We met for breakfast at the rather civilised hour of 6.30am and tackled our first Taiwanese breakfast, which fortunately had toast, fried eggs and coffee, as well as plenty of unidentified inedible objects! So we finally left at 7.15am and drove out of the city and into the countryside at the base of Dasyueshan Mountain, following a narrow lane to a new area where there were several singing Taiwan Hwamei.

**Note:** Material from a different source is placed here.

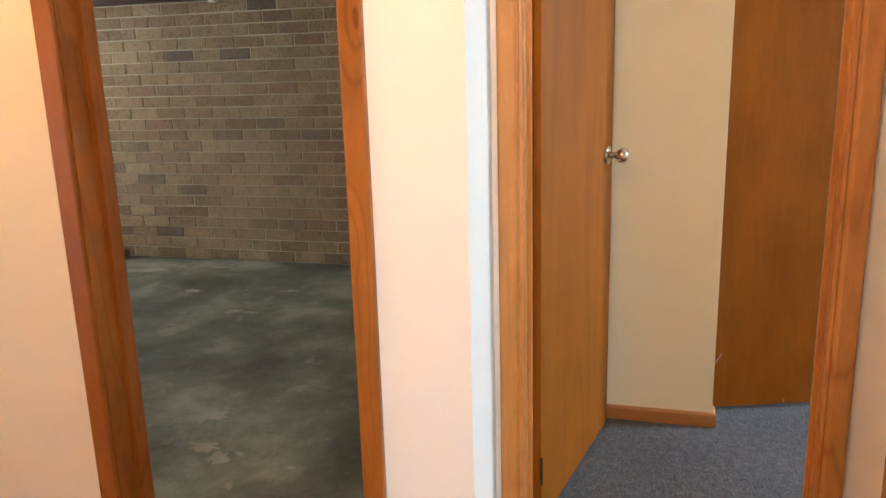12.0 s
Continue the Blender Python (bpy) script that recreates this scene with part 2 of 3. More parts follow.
THRESH = wood("worn_threshold", (0.17, 0.068, 0.018), (0.24, 0.10, 0.028), (0.32, 0.15, 0.05), axis=1, ring_mix=0.4, rough=0.5, coat=0.0)
BASE = wood("baseboard_oak", (0.30, 0.12, 0.03), (0.38, 0.165, 0.045), (0.46, 0.21, 0.065), axis=1, ring_mix=0.2)
BASERED = wood("baseboard_red", (0.20, 0.055, 0.014), (0.27, 0.08, 0.02), (0.33, 0.105, 0.03), axis=1, ring_mix=0.2)
PLANK = wood("laminate_plank", (0.15, 0.036, 0.005), (0.31, 0.094, 0.013), (0.40, 0.136, 0.022), axis=1, rings=11, rough=0.25, coat=0.35, ring_mix=0.45, fibre_mix=0.2, stretch_by=0.05, shift=(31, 47, 3), across=18.0, along=2.2, turns=40.0, pale=0.15, knots=0.12, fine=0.4, contrast=1.55)
DARKFRAME = wood("mahogany_frame", (0.022, 0.007, 0.005), (0.036, 0.011, 0.007), (0.055, 0.018, 0.011), rough=0.4, ring_mix=0.2, coat=0.03, gloss=0.2)
CARPET = carpet("charcoal_carpet", (0.009, 0.011, 0.018), (0.068, 0.079, 0.113))
CARPET2 = carpet("dark_grey_carpet", (0.006, 0.007, 0.009), (0.080, 0.091, 0.112))
CONC = concrete("bare_concrete")
MORTAR = paint("mortar", (0.42, 0.365, 0.26), (0.52, 0.46, 0.34), 0.95, 0.6)
MORTAR2 = paint("pale_mortar", (0.6, 0.56, 0.5), (0.7, 0.66, 0.6), 0.95, 0.6)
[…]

|Taiwan Hwamei - our first endemic of the tour|
After a little while we had great views of a pair sat in a tree singing their hearts out on the slope above us and it was very nice to be able to watch them at leisure. As an aside, I was a little surprised to see blue skies and boy was it warm (!), especially after the heavy overnight rain. Despite this, there was a lot of bird activity with Pacific Swallows, House Swifts, Striated Swallows, and a few Silver-backed Needletails overhead, as well as lots of Vinous-throated Parrotbills, Plain Prinias, Chinese Bulbuls, Javan Mynas, Taiwan Barbet, Black-naped Monarch, Grey Treepie and Oriental Cuckoo all being noted.
Best of all though, was a pair of Taiwan Scimitar-babblers that responded very well to the ipod and I managed a decent, albeit distant, record shot.
|Taiwan Scimitar-babbler - a widespread endemic|
A short drive up the road to a fruiting tree and we found several Rufous-capped Babblers, Red Collared-dove, Japanese White-eye, Collared Finchbill and Himalayan Black Bulbuls that actually looked a lot different to the mainland forms. The only slight disappointment was hearing Taiwan Bamboo-partridge calling form below us, and with no access to the fields we had no hope of seeing it. It’s always a tricky species and I know it will take some finding! Another short drive higher up and we had White-bellied Erpornis, and our first views of Grey-cheeked Fulvetta, now an endemic species according to the IOC and one of a 4-way split – thanks IOC now I’ve seen them all!! The highlight for me was seeing a male Malayan Night-heron perched up in a tree, with a female sat on a nest nearby, and that’s not something you see everyday is it?
With the temperature soaring, we had a nice raptor session this morning as well with lots of Crested Serpent-eagles, Japanese Sparrowhawks and a few Crested Goshawks adding some variety.
Our next stop alongside a tumbling stream gave us Brown Dipper, Grey Wagtail, Plumbeous Water-redstart, a male Grey-chinned Minivet (narcissus race..?) attacking its reflection in our wing mirror and in-your-face views of Rufous-faced Warbler.
So from here we drove right up into the mountains, passing through great forest and marvelling at spectacular views until we reached the police station where we went inside and had our picnic lunch! What? Yeah, very surreal to use their kettle to make some tea and have a picnic on their dining table – not something you could do in the UK right? Can you imagine just popping in to the local constabulary and asking to have a picnic there and using their toilet!!!!! Welcome to friendly Taiwan! As we munched on sandwiches, cake, biscuits, fruit and all sorts the mist descended and left to go up ever higher to the Swinhoe’s Pheasant stake-out.
|Swinhoe's Pheasant - one of the key endemics|
Rounding the corner just before the site, sure enough there was a male pheasant right there in front of us, with a few Steere’s Liocichlas for company. We had a nice look through the windscreen before driving by and parking further up the hill so as not to disturb the area. Sure enough we walked back downhill and sat down beside the road and had more stunning views of a truly spectacular bird for a while, chatting to some locals and also seeing a White-tailed Robin as well. Easy birding!
|Steere's Liocichla - exceedingly common endemic|
Back up at the large layby a Taiwanese photographer had set up a little feeding station and allowed us in to take a look at a Taiwan Hill-partridge that was just sat in the leaf litter about 10 metres away. Nice! Always a tricky species and this really took the pressure off I can tell you. This stretch of road also gave us a Large Hawk-cuckoo that had been continually calling, and we nailed the endemic Yellow Tit and a pair of endemic Rusty Laughingthrush. How about that?
|Rusty Laughingthrush - a much scarcer endemic|
A decent supporting cast of Oriental Honey-buzzard, Black-throated and Green-backed Tits, White-eared Sibia, Taiwan Yuhina, and more liocichlas and fulvettas meant that a very pleasurable hour or so was had by all.
|White-eared Sibia - another common endemic|
Leaving here we continued up the mountain, stopping for a White-backed Woodpecker en-route, and headed for the Mikado Pheasant site but it was getting late and there was nothing doing, apart from a brief White-whiskered Laughingthrush, so headed down to the lodge and an early night.